A musician with the delightfully improbable name of Gesthemane Brown has had a blow. Someone with better connections aced her out of a prestigious assignment and in desperation she takes a job with an English prep school to win an orchestral contest in six weeks. Her cottage is haunted by a charming ghost, a composer who was accused of killing his wife and then himself. He didn’t do it, can communicate with his tenant, and wants posthumous justice. So Gesthemene sleuths and emerges triumphant after many twists and turns. You could say the plot is as improbable as her name, but I suspended disbelief and enjoyed the mix of music and mayhem. The author, African-American like her heroine, trained as a doctor but then returned to fiction. This book is one of a series.
After I’d slogged through a series of interesting but flawed books, I just wanted to read something that I knew would hold up. So, turned to this mystery writing team, and indeed they delivered. Speaking of tricksy: Hayden, a musician, turns up dead. He was recruited to be in a cobbled-together wedding band for Bonnie’s friend but has proved a controversial figure.
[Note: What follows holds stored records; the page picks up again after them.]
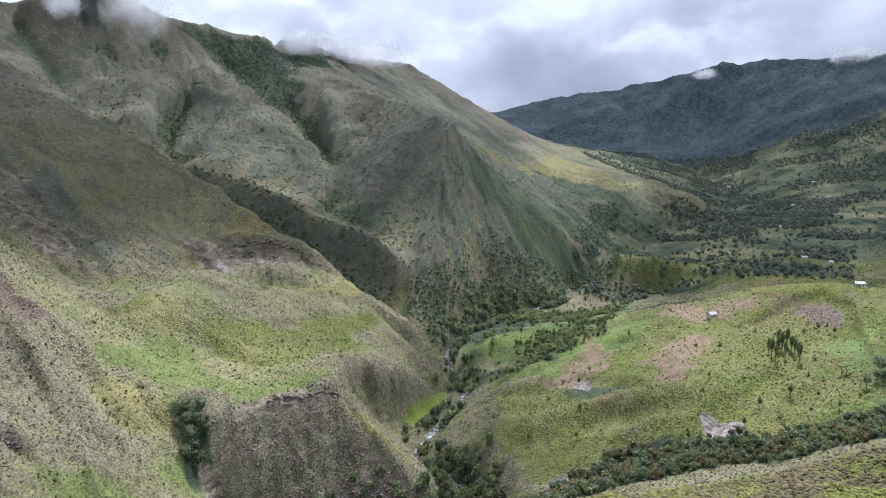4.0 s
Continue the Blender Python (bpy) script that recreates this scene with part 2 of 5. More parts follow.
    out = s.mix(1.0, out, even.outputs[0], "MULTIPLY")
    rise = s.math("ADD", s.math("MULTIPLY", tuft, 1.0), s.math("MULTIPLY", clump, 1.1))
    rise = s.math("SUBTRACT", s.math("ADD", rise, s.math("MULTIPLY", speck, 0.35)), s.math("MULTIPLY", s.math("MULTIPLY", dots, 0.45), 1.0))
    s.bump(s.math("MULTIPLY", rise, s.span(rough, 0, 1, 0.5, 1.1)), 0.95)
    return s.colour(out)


def leaf_material(name, dark, light, rough=0.7):
    s = Shade(name, rough)
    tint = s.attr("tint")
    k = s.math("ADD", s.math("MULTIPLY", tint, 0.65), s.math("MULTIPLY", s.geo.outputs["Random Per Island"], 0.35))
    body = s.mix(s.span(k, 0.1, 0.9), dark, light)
    s.colour(body)
    thin = s.add("ShaderNodeBsdfTranslucent")
    s.put(body, thin.inputs[0])
    both = s.add("ShaderNodeMixShader")
    both.inputs[0].default_value = 0.46
    s.put(s.bsdf.outputs[0], both.inputs[1])
    s.put(thin.outputs[0], both.inputs[2])
    s.put(both.outputs[0], s.out.inputs[0])
    return s.mat


def bark_material():
    s = Shade("bark", 0.9)
    n = s.noise(0.3, 4, 0.6, (1, 1, 0.3))
    s.bump(n, 0.05)
    return s.colour(s.mix(s.span(n, 0.35, 0.65), (0.055, 0.042, 0.032), (0.190, 0.160, 0.130)))


def water_material():
    s = Shade("river_water", 0.12)
    s.bsdf.inputs["Specular IOR Level"].default_value = 0.5
    foam = s.span(s.math("ADD", s.math("MULTIPLY", s.noise(2.2, 5, 0.7), 0.6), s.math("MULTIPLY", s.noise(7, 3), 0.4)), 0.47, 0.60)
    s.put(s.span(foam, 0, 1, 0.15, 0.7), s.bsdf.inputs["Roughness"])
    s.bump(s.noise(1.4, 5, 0.65), 0.5)
    return s.colour(s.mix(foam, (0.085, 0.088, 0.076), (0.44, 0.45, 0.44)))


def stone_material(name, dark, light):
    s = Shade(name, 0.85)
    n = s.noise(1.1, 5, 0.65)
    s.bump(n, 0.25)
    vary = s.span(s.geo.outputs["Random Per Island"], 0, 1, 0.7, 1.3)
    grey = s.add("ShaderNodeCombineXYZ")
    for k in range(3):
        s.put(vary, grey.inputs[k])
    return s.colour(s.mix(1.0, s.mix(s.span(n, 0.34, 0.66), dark, light), grey.outputs[0], "MULTIPLY"))


def plain_material(name, dark, light, wave=0.5, rough=0.7, metal=0.0):
    s = Shade(name, rough)
    s.bsdf.inputs["Metallic"].default_value = metal
    return s.colour(s.mix(s.span(s.noise(wave, 4), 0.35, 0.65), dark, light))


def cloud_material(name, most, wave, low, detail=6):
    s = Shade(name, 1.0)
    white = s.add("ShaderNodeBsdfDiffuse")
    white.inputs[0].default_value = (0.93, 0.93, 0.94, 1)
    thin = s.add("ShaderNodeBsdfTranslucent")
    thin.inputs[0].default_value = (0.93, 0.93, 0.94, 1)
    body = s.add("ShaderNodeMixShader")
    body.inputs[0].default_value = 0.5
    s.put(white.outputs[0], body.inputs[1])
    s.put(thin.outputs[0], body.inputs[2])
    clear = s.add("ShaderNodeBsdfTransparent")
    puff = s.math("ADD", s.attr("thick"), s.math("MULTIPLY", s.math("SUBTRACT", s.noise(wave, detail, 0.55, twist=0.6), 0.5), 1.3))
    ends = s.add("ShaderNodeMixShader")
    s.put(s.span(puff, low, 0.85, 0.0, most), ends.inputs[0])
    s.put(clear.outputs[0], ends.inputs[1])
    s.put(body.outputs[0], ends.inputs[2])
    s.put(ends.outputs[0], s.out.inputs[0])
    return s.mat


SLOPES = slopes_material()
LEAF_DARK = leaf_material("leaves_dark", (0.076, 0.102, 0.060), (0.242, 0.276, 0.152))
LEAF_MIXED = leaf_material("leaves_mixed", (0.078, 0.104, 0.040), (0.285, 0.310, 0.122))
LEAF_LIGHT = leaf_material("leaves_light", (0.150, 0.175, 0.050), (0.350, 0.370, 0.110))
LEAF_SHRUB = leaf_material("leaves_shrub", (0.084, 0.084, 0.038), (0.285, 0.268, 0.122))
LEAF_DRY = leaf_material("leaves_dry", (0.088, 0.074, 0.040), (0.280, 0.236, 0.130))
# leaves of distant woods, greyed in colour to stand for haze
LEAF_HAZED = leaf_material("leaves_hazed", (0.080, 0.098, 0.080), (0.240, 0.266, 0.190))
LEAF_HEATH = leaf_material("leaves_heath", (0.058, 0.050, 0.048), (0.180, 0.155, 0.145))
LEAF_FERN = leaf_material("leaves_fern", (0.120, 0.130, 0.034), (0.370, 0.380, 0.105))
TUFT_DRY = leaf_material("tussock_dry", (0.066, 0.058, 0.036), (0.330, 0.300, 0.180))
TUFT_GREEN = leaf_material("tussock_green", (0.064, 0.080, 0.026), (0.260, 0.295, 0.095))
BARK = bark_material()
WATER = water_material()
BOULDER = stone_material("river_stone", (0.10, 0.095, 0.09), (0.30, 0.285, 0.265))
CRAG = stone_material("dark_crag", (0.036, 0.031, 0.028), (0.170, 0.145, 0.125))
RUBBLE = stone_material("brown_rubble", (0.080, 0.064, 0.053), (0.270, 0.220, 0.185))
FALLS = plain_material("falling_water", (0.16, 0.17, 0.17), (0.40, 0.41, 0.42), 0.6, 0.4)
WALL_PAINT = plain_material("house_wall", (0.42, 0.38, 0.32), (0.66, 0.62, 0.55))
ROOF_TIN = plain_material("tin_roof", (0.27, 0.27, 0.27), (0.42, 0.42, 0.41), 0.8, 0.5, 0.0)
DOOR_WOOD = plain_material("door_wood", (0.06, 0.045, 0.03), (0.14, 0.10, 0.07))
CLOUD = cloud_material("cloud", 0.80, 70, 0.1)
WISP = cloud_material("summit_cloud", 0.72, 62, 0.0, 3)

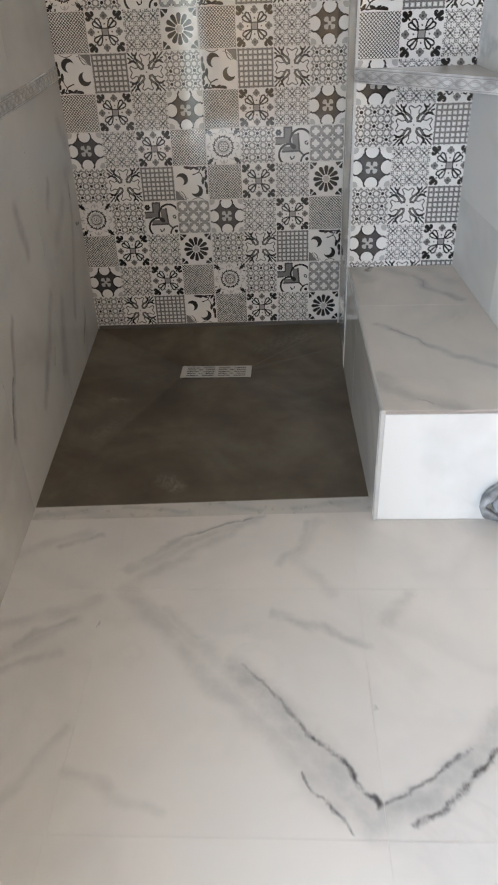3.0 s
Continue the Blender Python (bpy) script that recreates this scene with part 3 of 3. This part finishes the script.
def motif_grid():
    p = Print()
    n = 7
    for k in range(n + 1):
        o = -0.93 + 1.86 * k / n
        p.line([(o, -0.96), (o, 0.96)], 0.095, MID, 1)
        p.line([(-0.96, o), (0.96, o)], 0.095, MID, 2)
    for i in range(n):
        for j in range(n):
            x, y = -0.93 + 1.86 * (i + 0.5) / n, -0.93 + 1.86 * (j + 0.5) / n
            p.arc(x, y, 0.085, 0.02, 45, 405, LIGHT, 3, 4)
    return p


def motif_crescent():
    p = Print()
    # two hooked crescents, each a dark disc with a light one set into it
    for x, y, dx, dy in ((-0.54, 0.24, -0.17, -0.13), (0.32, -0.48, -0.16, 0.13)):
        p.disc(x, y, 0.36, BLACK, 1, 22)
        p.disc(x + dx, y + dy, 0.285, WHITE, 2, 22)
        p.disc(x + dx * 2.2, y + dy * 2.2, 0.22, WHITE, 2, 16)
    p.arc(-0.95, -0.95, 0.56, 0.05, -5, 60, DARK, 3, 10)
    p.poly([(-0.99, -0.99), (-0.42, -0.99), (-0.55, -0.84), (-0.70, -0.70), (-0.80, -0.50), (-0.99, -0.40)], MID, 3)
    p.arc(-0.10, -0.20, 0.72, 0.035, 200, 260, MID, 3, 10)
    p.arc(0.35, -1.40, 0.52, 0.04, 45, 135, DARK, 3, 8)
    # a twig with leaves along the top and down the side
    p.line([(-0.35, 0.96), (0.30, 0.90), (0.62, 0.93), (0.97, 0.85)], 0.07, BLACK, 3)
    p.line([(0.66, 0.90), (0.48, 0.62), (0.22, 0.50)], 0.06, BLACK, 3)
    p.line([(0.52, 0.66), (0.66, 0.46), (0.70, 0.24)], 0.05, BLACK, 3)
    for x, y, t, q in ((-0.20, 0.90, -0.2, 0.20), (0.10, 0.86, 0.5, 0.17), (0.36, 0.84, -0.4, 0.18), (0.80, 0.84, 0.9, 0.19), (0.72, 0.12, 1.45, 0.22),
                       (0.90, 0.30, 1.2, 0.20), (0.90, -0.16, 1.7, 0.24), (0.93, -0.52, 1.5, 0.18), (0.18, 0.50, 0.2, 0.09), (0.92, 0.62, 1.4, 0.17)):
        p.disc(x, y, q, BLACK, 4, 10, q * 0.42, t)
    return p


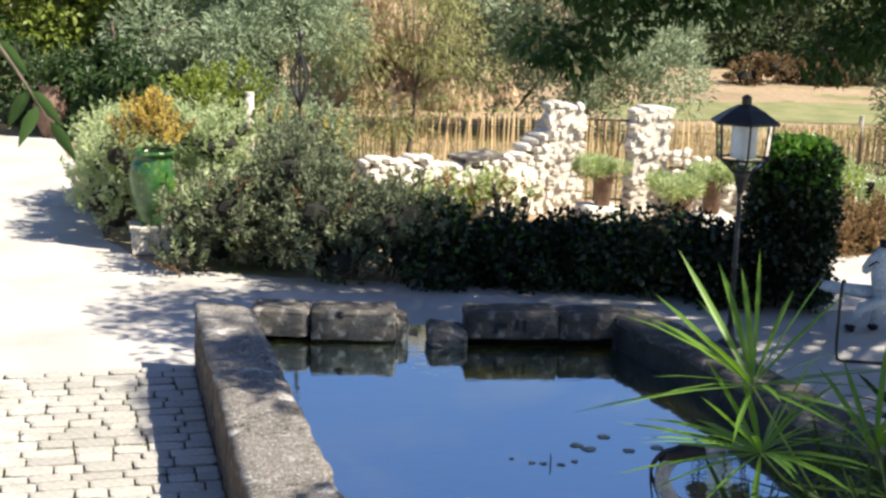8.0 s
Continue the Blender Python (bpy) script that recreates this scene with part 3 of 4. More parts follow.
rubble("stone_wall_west", ((1.70, 10.62), (3.82, 11.12)), left_run, 0.34, 101, "sunlit pale dry stone wall rising towards the gate", 0.09)
rubble("gate_pillar_west", ((3.80, 11.10), (4.16, 11.08)), lambda u: 1.17, 0.30, 102, "tall pale rough stone gate pillar in sun", 0.088)
rubble("gate_pillar_east", ((4.64, 10.80), (5.02, 10.78)), lambda u: 1.20, 0.30, 103, "tall pale rough stone gate pillar in sun", 0.088)
rubble("stone_wall_east", ((5.08, 10.70), (8.2, 9.6)), lambda u: 0.72 - 0.28 * min(1, u * 5), 0.36, 104, "low pale dry stone wall beside the gate", 0.10)
tagged(link_mesh("dark_slab", *box_verts(-0.28, 0.22, -0.16, 0.16, 0, 0.05), M_BLOCK), "dark flat stone slab lying on the wall", "stone slab").matrix_basis = pose(3.0, 10.92, 0.60, 3, -4, 22)

# plants climbing over the stone wall
for x0, x1, y0, sd in ((1.9, 2.5, 10.42, 105), (2.55, 2.95, 10.58, 107), (3.05, 3.55, 10.62, 109)):
    mound("wall_plant", (x0, x1, y0, y0 + 0.16, 0.1, 0.36), 8, 0.11, [(90, 0.05, 0.026, M_LIME, 0.4), (420, 0.05, 0.026, SAG, 0.4), (150, 0.05, 0.026, M_CYPDRY, 0.3)], "straggling pale green and rust plant against the stone wall", "plant", sd, sprig=0.16)

# iron garden gate between the pillars
gate = thing("garden_gate", (4.2, 11.0, 0), "old rusty iron gate between the pillars", "gate", rz=-20)
for z in (0.15, 1.0):
    link_mesh("rail", *tube([(0.02, 0, z), (0.46, 0, z)], [0.012, 0.012], 6), M_BARK, gate)
for k in range(6):
    link_mesh("bar", *tube([(0.04 + k * 0.08, 0, 0.1), (0.04 + k * 0.08, 0, 1.0)], [0.006, 0.006], 6), M_BARK, gate)
link_mesh("brace", *tube(smooth_line([(0.04, 0, 0.95), (0.2, 0, 0.8), (0.3, 0, 0.55), (0.42, 0, 0.9)], 6), [0.007] * 19, 6), M_BARK, gate)

# ---- chestnut paling fence ----
fence = thing("paling_fence", (0, 0, 0), "golden split chestnut paling fence wired together", "fence")
r = random.Random(111)
pale_shapes = []
for k in range(5):
    w = r.uniform(0.019, 0.028)
    V, F = tube([(0, 0, 0), (r.uniform(-0.01, 0.01), 0, 0.38), (r.uniform(-0.012, 0.012), 0, 0.70), (0, 0, 0.76)], [w, w * 0.95, w * 0.9, 0.004], 5, squash=[(1, 0.55)] * 4)
    me = bpy.data.meshes.new("pale")
    me.from_pydata([tuple(v) for v in V], [], F)
    me.materials.append(M_WOOD)
    pale_shapes.append(me)
FENCE = [(1.2, 15.1), (2.9, 14.5), (5.2, 13.8), (8.6, 12.8), (12.5, 11.9)]
for (ax, ay), (bx, by) in zip(FENCE, FENCE[1:]):
    n = int(math.dist((ax, ay), (bx, by)) / 0.050)
    for k in range(n):
        ob = new("pale", pale_shapes[r.randrange(5)])
        ob.parent = fence
        ob.matrix_basis = pose(ax + (bx - ax) * k / n, ay + (by - ay) * k / n, -0.02 + r.uniform(-0.03, 0.02), r.uniform(-3, 3), r.uniform(-3, 3), math.degrees(math.atan2(by - ay, bx - ax)))
        ob.scale = (1, 1, r.uniform(0.93, 1.03))
    for z in (0.2, 0.55):
        link_mesh("wire", *tube([(ax, ay - 0.016, z), (bx, by - 0.016, z)], [0.003, 0.003], 4), M_IRON, fence)
for x, y in FENCE[1:]:
    link_mesh("stake", *tube([(x, y + 0.05, -0.02), (x, y + 0.05, 0.84)], [0.035, 0.03], 7), M_POST, fence)

post = thing("wooden_post", (0.78, 12.3, 0), "pale grey round wooden post", "post")
link_mesh("shaft", *tube([(0, 0, 0), (0.004, 0, 0.6), (0, 0, 1.10)], [0.055, 0.05, 0.05], 12), M_POST, post, smooth=True)
link_mesh("cap", *tube([(0, 0, 1.10), (0, 0, 1.135), (0, 0, 1.14)], [0.054, 0.05, 0.03], 12), M_PLINTH, post, "pale weathered top")


# ---- trees ----
def tree(name, at, height, spread, trunk_r, clump_box, n, size, leaf, label, seed, count, length, width, droop=0.0, extra=(), category="tree", up=0.1, mix=0.6):
    rng = np.random.default_rng(seed)
    root = thing(name, at, label, category)
    cl = clumps_in(clump_box, n, size, rng)
    if not extra:
        mid = np.array([(clump_box[0] + clump_box[1]) / 2, (clump_box[2] + clump_box[3]) / 2, (clump_box[4] + clump_box[5]) / 2])
        half = np.array([(clump_box[1] - clump_box[0]) / 2, (clump_box[3] - clump_box[2]) / 2, (clump_box[5] - clump_box[4]) / 2])
        cl = [c for c in cl if (((np.array(c[:3]) - mid) / half) ** 2).sum() < 1.25]
    cl += list(extra)
    fork = Vector((0.1, 0.05, height * 0.35))
    link_mesh("trunk", *tube(smooth_line([(0, 0, -0.05), (0.05, 0, height * 0.18), fork, (0.05, 0.1, height * 0.75)], 4), [trunk_r * (1.2 - 0.085 * i) for i in range(13)], 9), M_BARK, root, smooth=True)
    r = random.Random(seed)
    for c in r.sample(cl, min(len(cl), 12)):
        t = Vector(c[:3])
        m = fork.lerp(t, 0.5) + Vector((0, 0, 0.12 * height * 0.5))
        link_mesh("limb", *tube(smooth_line([fork, m, t], 4), [trunk_r * 0.45 * (1 - 0.1 * i) for i in range(9)], 6), M_BARK, root, smooth=True)
    foliage("crown", cl, count, length, width, leaf, root, seed + 1, droop=droop, up=up, mix=mix)
    return root, cl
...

Three people try to make it all go away and their actions muddy the waters even worse. We have no idea who dun it and why until the very end. And the survivors manage to play at the wedding after all. Rampaging egos, insecurities, and sex that turns abusive all contribute to the building tension. Yum—at least in my book.
The folks who live and work around the oil fields of Texas face a grim, brutal existence. Fourteen-year-old Glory, Mexican-American, is raped by a guy who picked her up. Afterwards she makes it to an isolated house nearby but Mary Rose, the sole witness to her dire condition, is frozen in fear. Many folks take the guy's side; he’s a church-going boy from an influential family so she must have been asking for it. We get the story through different characters, including a fierce, imaginative young girl whose mother couldn’t stand it anymore and ran off. Atmospheric and moving, conveyed in the stripped down style of the denizens.